“The findings of Harris et al. suggest that ISR holds great promise. Patients await a non-drug treatment for insomnia that brings relief as rapidly as medication. Clinicians in the community look forward to more widely applicable ISR-like procedures that can be implemented at home, without expensive and complicated sleep technology, by non-sleep experts. This stunning demonstration by Harris and colleagues should serve as a challenge to the field to create the next generation of non-pharmacological treatments for insomnia.”
– Spielman AJ; Glovinsky PB. What a difference a day makes. SLEEP 2012;35(1):11-12.
People with chronic insomnia often worry excessively about their sleep. This has been shown to be due to negative conditioning: frequent difficulty falling asleep or struggling to get back to sleep leads to worry/anxiety about sleep and alertness at bedtime. Because falling asleep is a passive event, people who “try harder” to fall asleep become less likely to fall asleep. A 2013 study by the CDC found that over 9 million Americans turn to prescription sleeping pills most nights, and the use appears to be on the rise. Untold millions are spent annually on other “remedies” for insomnia: alcohol, antihistamines, etc.
Cognitive Behavioral Therapy
The most effective non-drug treatment for chronic insomnia is Cognitive Behavioral Therapy (CBTi). The CBTi procedure is a multi-component and multi-visit. The traditional areas of focus with CBTi are:
- sleep restriction (limiting time in bed)
- stimulus control (associating the bed with sleep)
- relaxation (calming the body and mind)
- cognitive restructuring (addressing negative attitudes/beliefs)
- sleep hygiene (sleep/wake habits)
While effective, improvement in sleep with CBTi is usually not rapid. Also, the availability of trained CBTi therapists is limited.
Intensive Sleep Retraining
Sleep research from Australia in 2007 and 2012 found that a behavioral technique called “Intensive Sleep Retraining” (ISR) can help people with chronic insomnia equally as well as traditional CBTi in a fraction of the time. Specifically, the 2012 study compared ISR to the most supported component of CBTi: stimulus control (associating the bed with sleep).

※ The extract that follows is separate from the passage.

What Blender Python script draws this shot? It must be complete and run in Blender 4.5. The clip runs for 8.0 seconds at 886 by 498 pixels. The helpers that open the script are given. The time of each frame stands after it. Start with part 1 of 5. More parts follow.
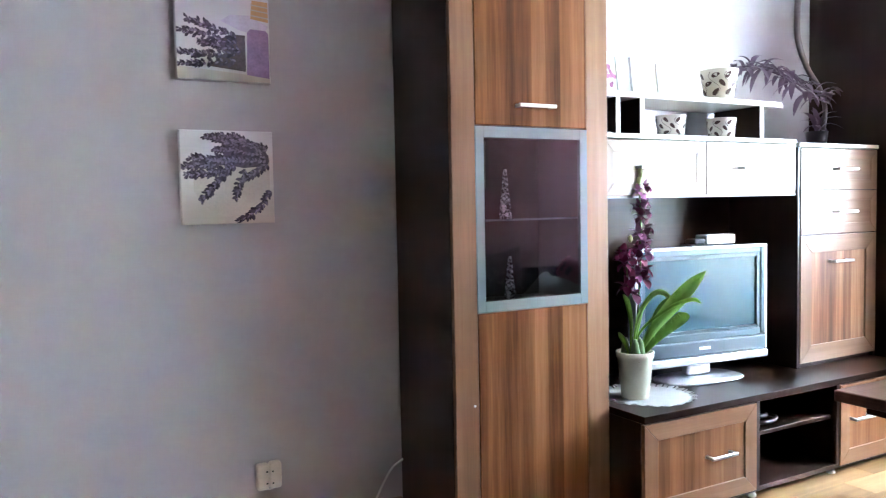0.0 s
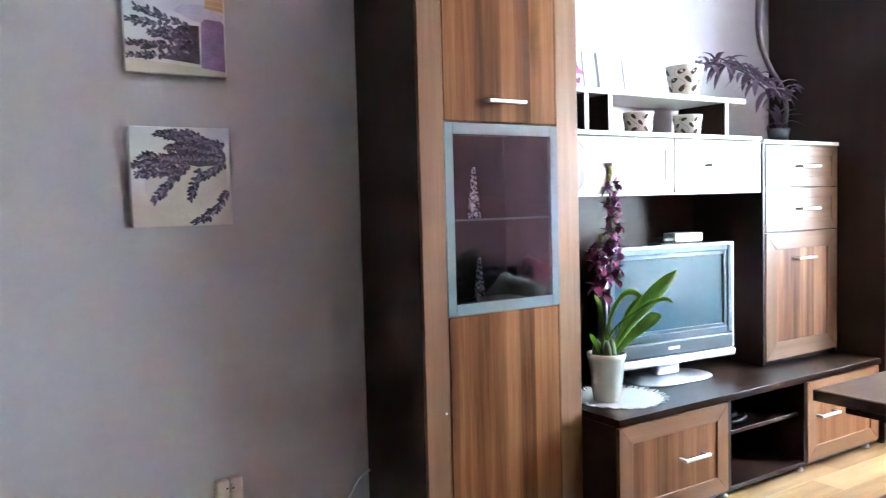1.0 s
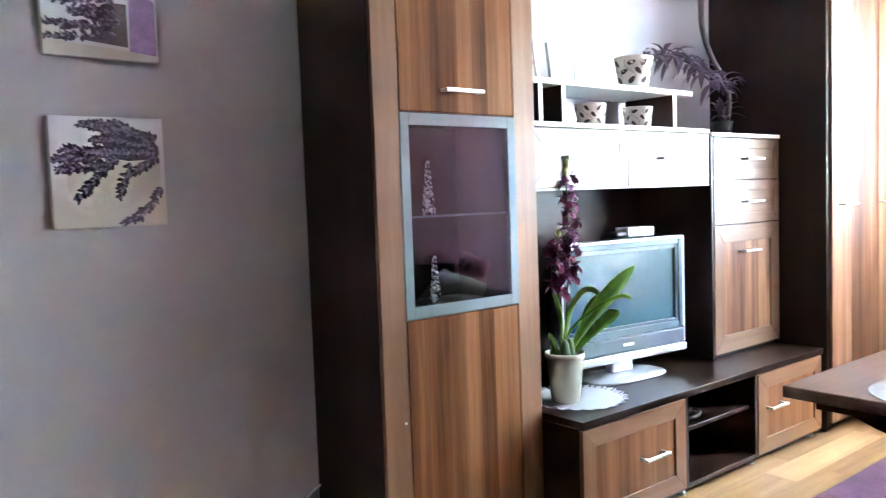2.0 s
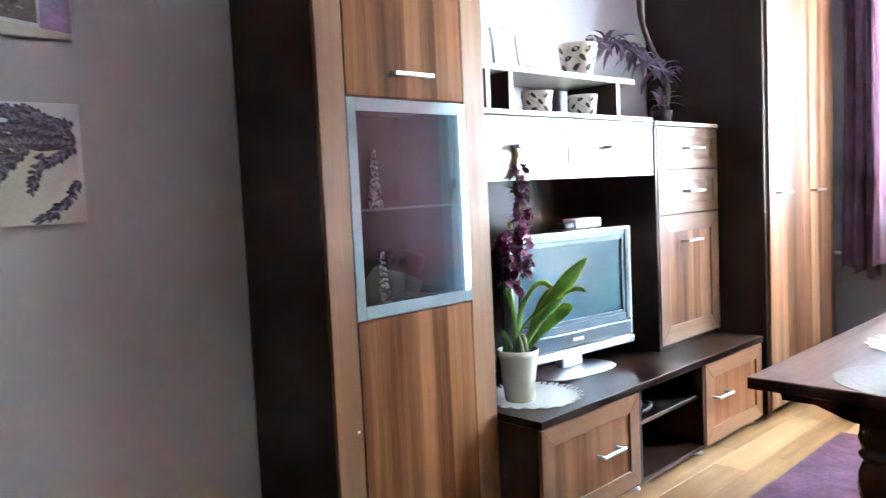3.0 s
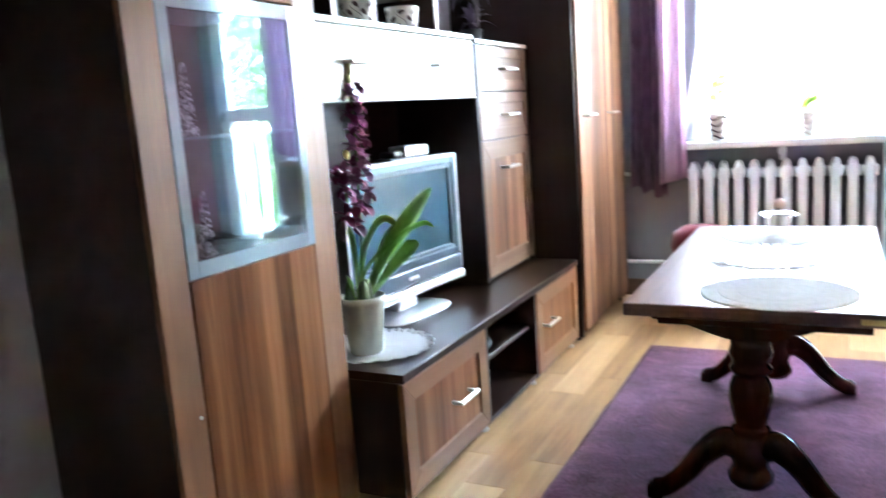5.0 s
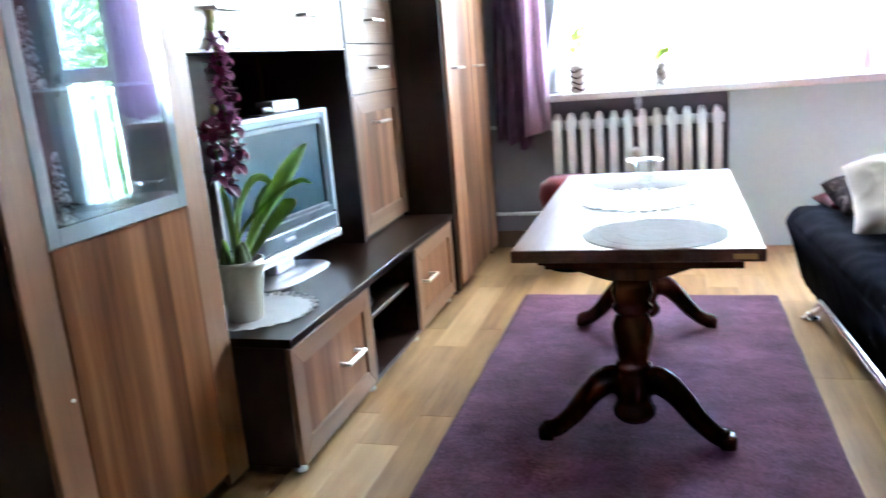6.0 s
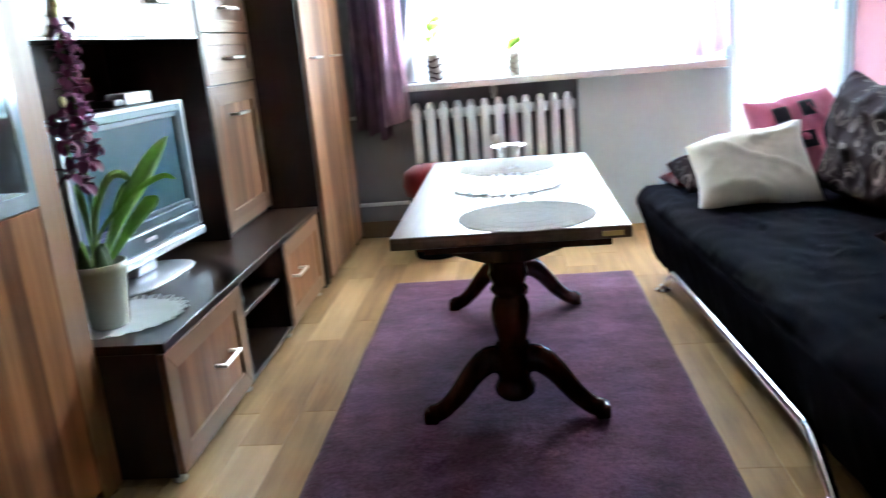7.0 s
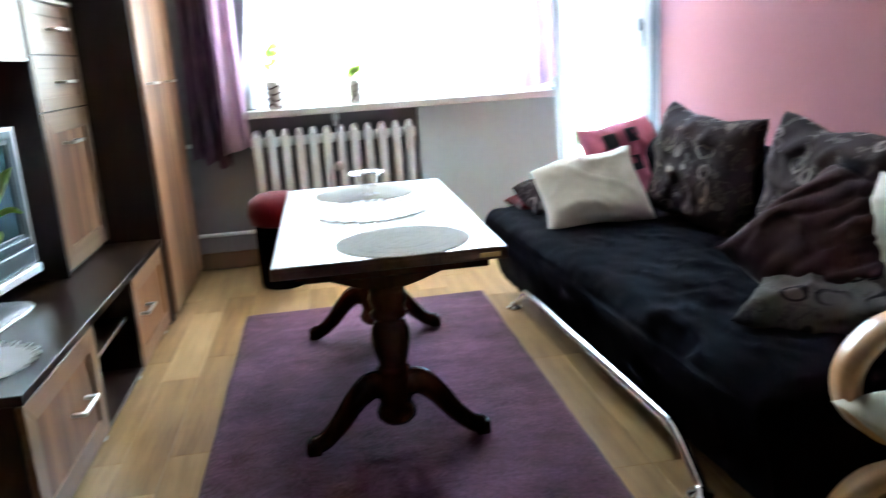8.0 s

In the ISR research, the research subjects with chronic insomnia were partially sleep deprived for a night, then asked to try to fall asleep every 30 min in a laboratory, starting and ending at their normal bedtime (all night – all day). For each sleep trial, the subjects were given 20 minutes to fall asleep, then woken after a few minutes. Subjects were asked if they think they fell asleep, then told whether or not they fell asleep. This procedure was repeated every 30 minutes, all night and all the next day.

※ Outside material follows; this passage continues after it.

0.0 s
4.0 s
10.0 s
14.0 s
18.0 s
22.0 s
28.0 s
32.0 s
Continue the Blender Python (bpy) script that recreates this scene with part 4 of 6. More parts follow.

ISR gave a person with chronic insomnia the experience of falling asleep over and over, essentially allowing them to “learn” how to fall asleep by practicing falling asleep, repeatedly, in a relatively short period of time. The ISR technique worked through behavioral conditioning. Ability, confidence, and awareness in sleep improved dramatically, leading about half of the “poor” sleepers to rate themselves as “good” sleepers after the 24 hour process. This improvement was the same degree of improvement as seen with the stimulus control group, and improvement was even better and longer lasting when ISR was combined with stimulus control instructions. Clearly ISR was the answer to the issue of the delay in sleep improvement with CBTi.
In the ISR research, sleep was measured with electrodes attached to the head (EEG), the industry standard way to measure sleep. However, the ISR procedure required a laboratory setting, was too expensive, and was too impractical to use on a large scale.
The Sleep On Cue Advantage
At home, certain behavioral methods (without electrode wires on the head) can be used to determine when sleep has occurred. For example, when we start to fall asleep, we relax and lose muscle tone, causing us to drop the book we’re reading. Some famous historical figures used this phenomenon to wake them after short naps (e.g., Thomas Edison). An even more accurate and reliable indicator of the start of sleep is when we become unresponsive to auditory tones. We have all had the experience of talking or reading to someone very sleep who, after a little while, no longer is replying back to us. This natural phenomenon is at the core of the Sleep On Cue app: faint tones are emitted, and the user gives their smartphone a slight shake. Once shakes are no longer detected following the tones, sleep has begun, and following the ISR procedure, the user is woken (the app vibrates the phone). The user is asked: “Do you think you fell asleep?”, and then given the correct answer. Repeating this process is how to do ISR at home.
But the Sleep On Cue app goes much further than the ISR research, incorporating auto-adjusting sleep training time intervals for training at just the right intensity, performance feedback to develop better awareness of sleep, and a summary graph to keep track of or share your progress. The Sleep On Cue app is also designed with a user-adjustable nap module to take the perfect, customized nap anytime.
And perhaps most importantly, sleep training with the Sleep On Cue app can be done for little or as long as desired. Most users find improvement with an occasional hour or two of sleep training around bedtime, especially following a poor night of sleep.
Two prominent sleep researchers (Drs. Spielman and Glovinsky) expressed the need for a home-based method of the powerful ISR procedure. The Sleep On Cue app is this method!